* Material provided
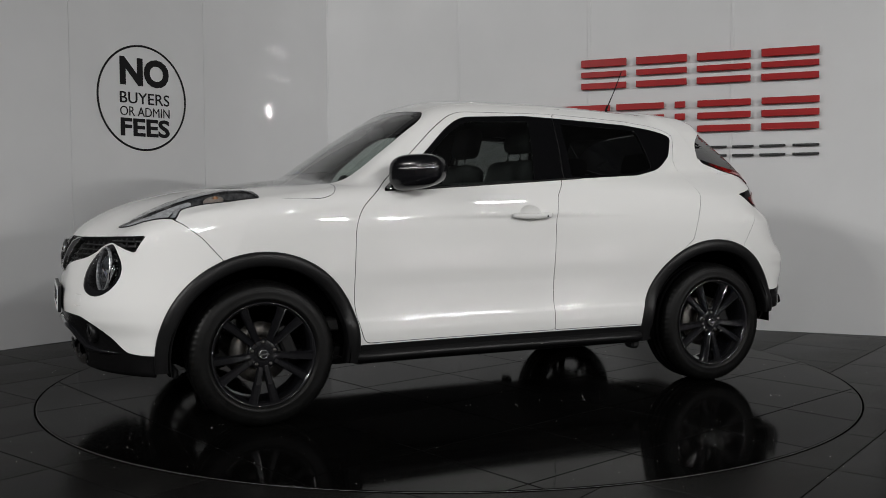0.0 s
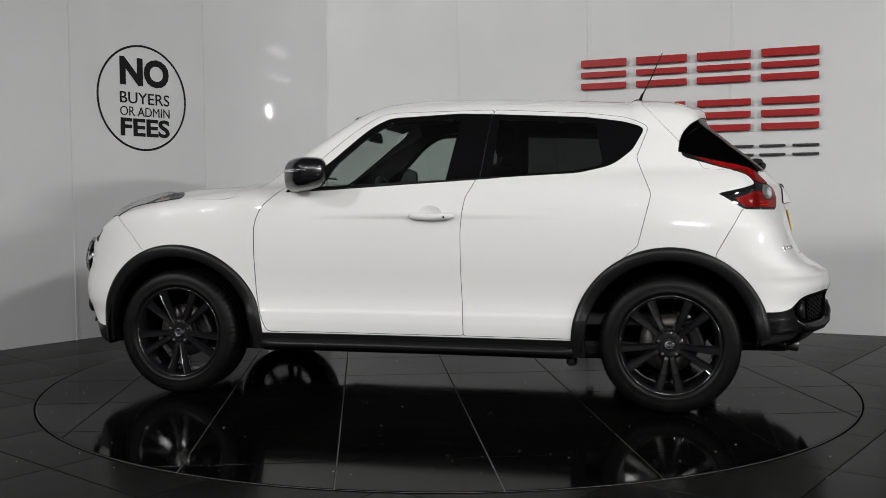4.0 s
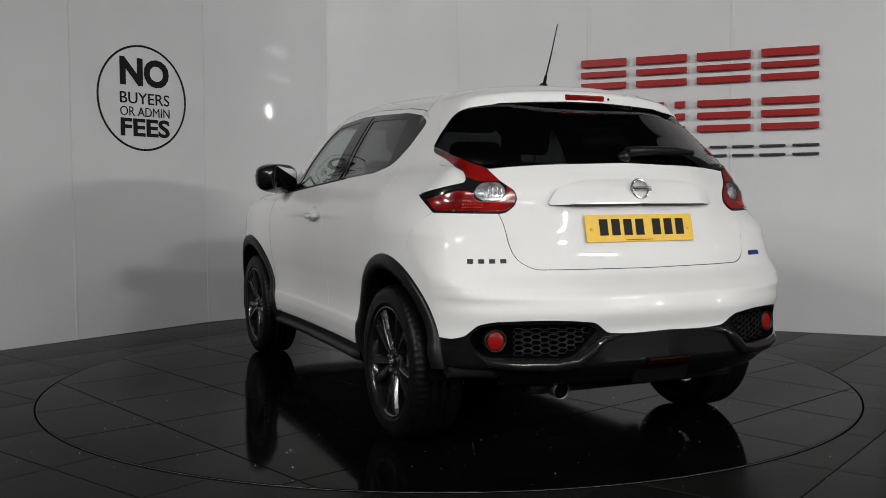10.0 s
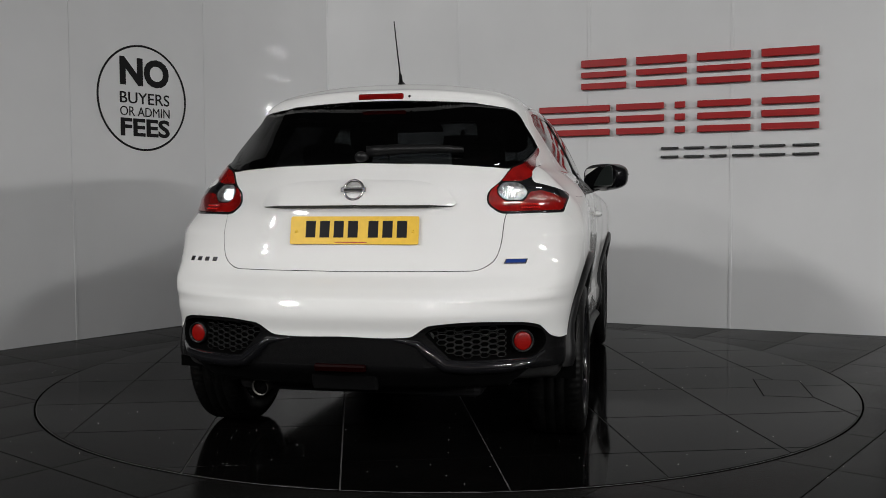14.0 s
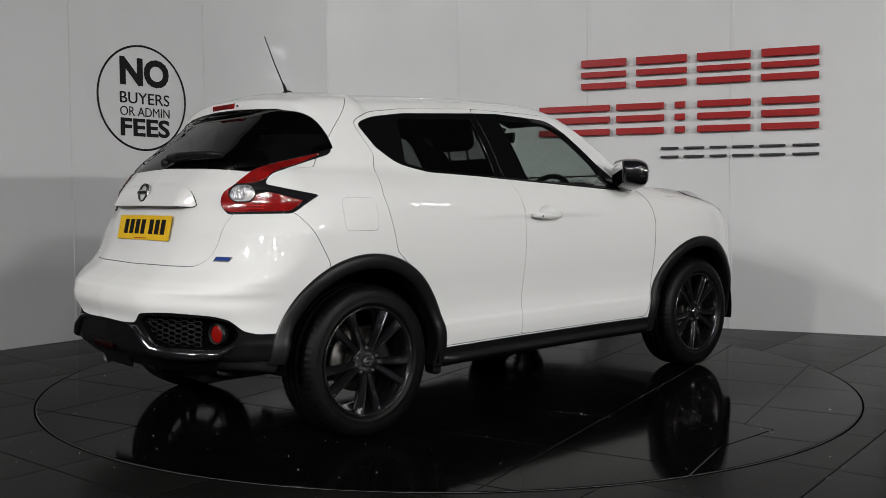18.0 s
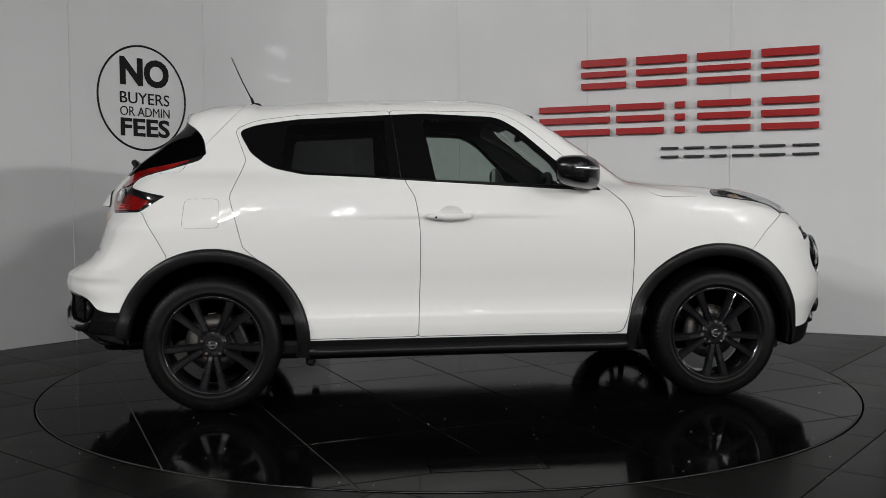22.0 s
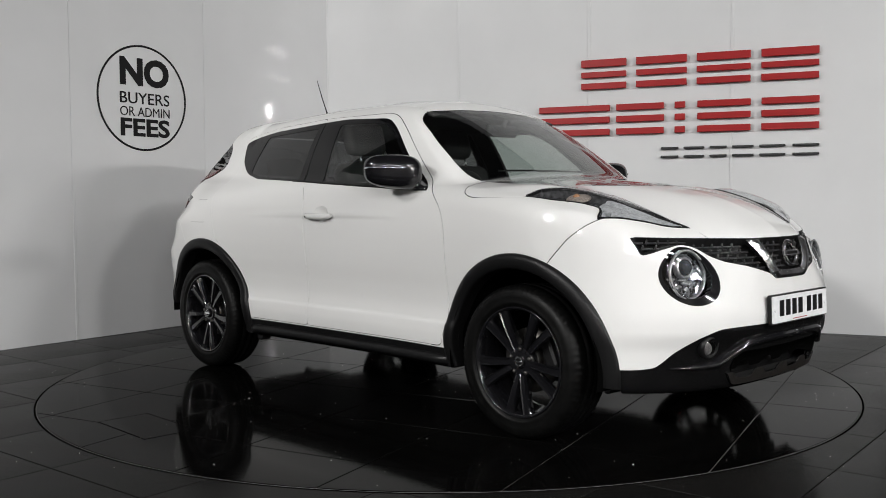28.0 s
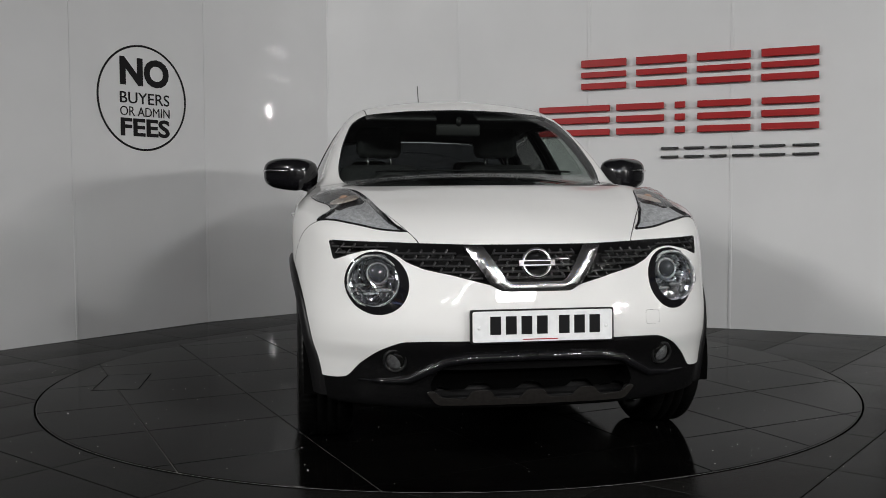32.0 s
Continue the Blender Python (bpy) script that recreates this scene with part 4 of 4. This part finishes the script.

* Aim
Repeat the listing verbatim. Skip the pictures.

* Answer for this exercise
0.0 s
4.0 s
10.0 s
14.0 s
18.0 s
22.0 s
28.0 s
32.0 s
Continue the Blender Python (bpy) script that recreates this scene with part 4 of 4. This part finishes the script.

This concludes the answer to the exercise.